I’ve bought and still see their sheet styrene and other modelling products in hobby shops, model railroad shops, model kit shops and the like. Their clear/transparent sheet styrene is great for quickly making streams and ponds!

The Devil is in the detail; time consumption is in painting detail. My wisdom for you all – you’re welcome to it. It explains why those Opel Maultiers are crawling along; the tarpaulins were given a fantastic-looking finish yesterday and today the bogies and suspension were being carefully painted. Once that’s done, I can do the chassis and undercarriage and all that mostly unseen stuff, with my home-made blend of Vehicle Undercarriage, which is really just some Brown ink, Boltgun Metal and Chaos Black all mixed together.

Yesterday, those Revell Tiger 1 E’s and an Italeri StuG III G were undercoated with Chaos Black spraypaint (not as thickly, this time – I’m trying an experiment. Next time I’ll use even less). Tankoberg was all set to start production again and I was going to begin glueing all of them together. I decided not to, though. I want those Opel Maultiers off my table, and that Schwimmwagen too. So, the StuG began production. What a lovely kit it is to work with. It’s been reviewed fairly favourably, although there has been some comment that too much is already moulded on. While I agree that a lot has been moulded on, at least it’s been done extremely well! I’m looking forward to the finished product. The tracks and wheels are causing a little consternation – I’m not sure about the return rollers and their position in relation to everything else. I guess I’ll see when I commence track assembly.

The little Schwimmwagen is getting close to having all it’s basics and details done, so that I can finish it by applying the three-colour camouflage pattern. Again, it’s time-consuming detail that I was working on. I also consulted my books for information about the grills to the rear of the unit, and how the canvas folding roof worked. The driver is long finished. He’ll go in, then the steering wheel; touch up the paint for the steering wheel, then camouflage, then done.
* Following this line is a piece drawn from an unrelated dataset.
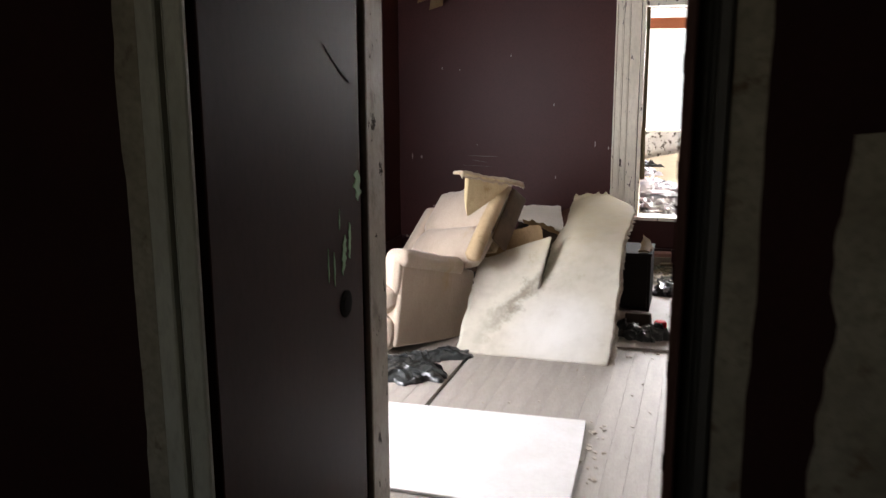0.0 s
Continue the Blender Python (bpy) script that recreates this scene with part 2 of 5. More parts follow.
def solid(name, bm, material, label="", category="", group="", kind="", smooth=False, base=None):
    """A top-level mesh from a bmesh in world metres; base: its origin."""
    if base:
        bmesh.ops.translate(bm, vec=-Vector(base), verts=bm.verts)
    ob = new(name, mesh_of(bm, name, material, smooth))
    if base:
        ob.location = base
    return tagged(ob, label, category, group, kind)


def thing(name, x, y, z, rz=0, label="", category="", group="", kind=""):
    ob = new(name)
    ob.empty_display_size = 0.1
    ob.matrix_world = pose(x, y, z, 0, 0, rz)
    return tagged(ob, label, category, group, kind)


def part(name, bm, material, parent, label="", smooth=False, kind=""):
    """A mesh under a thing or a part; the bmesh is in the parent's own metres."""
    ob = new(name, mesh_of(bm, name, material, smooth))
    ob.parent = parent
    return tagged(ob, label, kind=kind)


def bridge_rows(bm, rows, closed=False):
    vs = [[bm.verts.new(p) for p in r] for r in rows]
    for a, b in zip(vs, vs[1:]):
        n = len(a)
        for i in range(n if closed else n - 1):
            bm.faces.new((a[i], a[(i + 1) % n], b[(i + 1) % n], b[i]))
    return vs


def lathe(bm, profile, n=20, m=None):
    """A turned shape from (radius, height) pairs."""
    rows = [[Vector((r * math.cos(2 * math.pi * i / n), r * math.sin(2 * math.pi * i / n), h)) for i in range(n)] for r, h in profile]
    if m:
        rows = [[m @ p for p in r] for r in rows]
    vs = bridge_rows(bm, rows, True)
    for ring in (vs[0], vs[-1]):
        bm.faces.new(ring)
    return bm


def tube(bm, pts, r, n=8):
    pts = [Vector(p) for p in pts]
    rows = []
    for i, p in enumerate(pts):
        d = (pts[min(i + 1, len(pts) - 1)] - pts[max(i - 1, 0)]).normalized()
        a = d.orthogonal().normalized()
        if rows:
            a = (prev - d * prev.dot(d)).normalized()
        prev = a
        b = d.cross(a)
        rr = r[i] if isinstance(r, (list, tuple)) else r
        rows.append([p + (a * math.cos(2 * math.pi * k / n) + b * math.sin(2 * math.pi * k / n)) * rr for k in range(n)])
    vs = bridge_rows(bm, rows, True)
    bm.faces.new(vs[0]), bm.faces.new(vs[-1])
    return bm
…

The SdKfz 11 had the first stage of an extensive dust coating applied.

Being in a productive mood this weekend, I also decided to begin making some more terrain / scenery. I prefer the term terrain rather than scenery…for me, scenery is what you make for a model railway – something static. Terrain is what you make for wargaming – it’s practical and gets used. I carved up some sheet styrene into a small thicket, a big thicket with room for a fallen tree trunk, a duckpond/village pond and lastly a larger pond/small lake. I used an Olfa cutter for this. Since I make my terrain to be modular, the thickets are two layered – if a unit moves onto the terrain, I take the first layer off, so they don’t damage the lichen or whatever I have stuck there. I’ve got bags and bags of lichen, so it’s time to get some more of it onto the wargaming table. I undercoated the smaller thicket with some basic house acrylic in brown and then gave up for the weekend.

Yesterday those two Fujimi houses had individual bricks picked out using pure Terracotta. The result was great – giving a reasonable imitation of brick houses at Oradour-sur-Glane.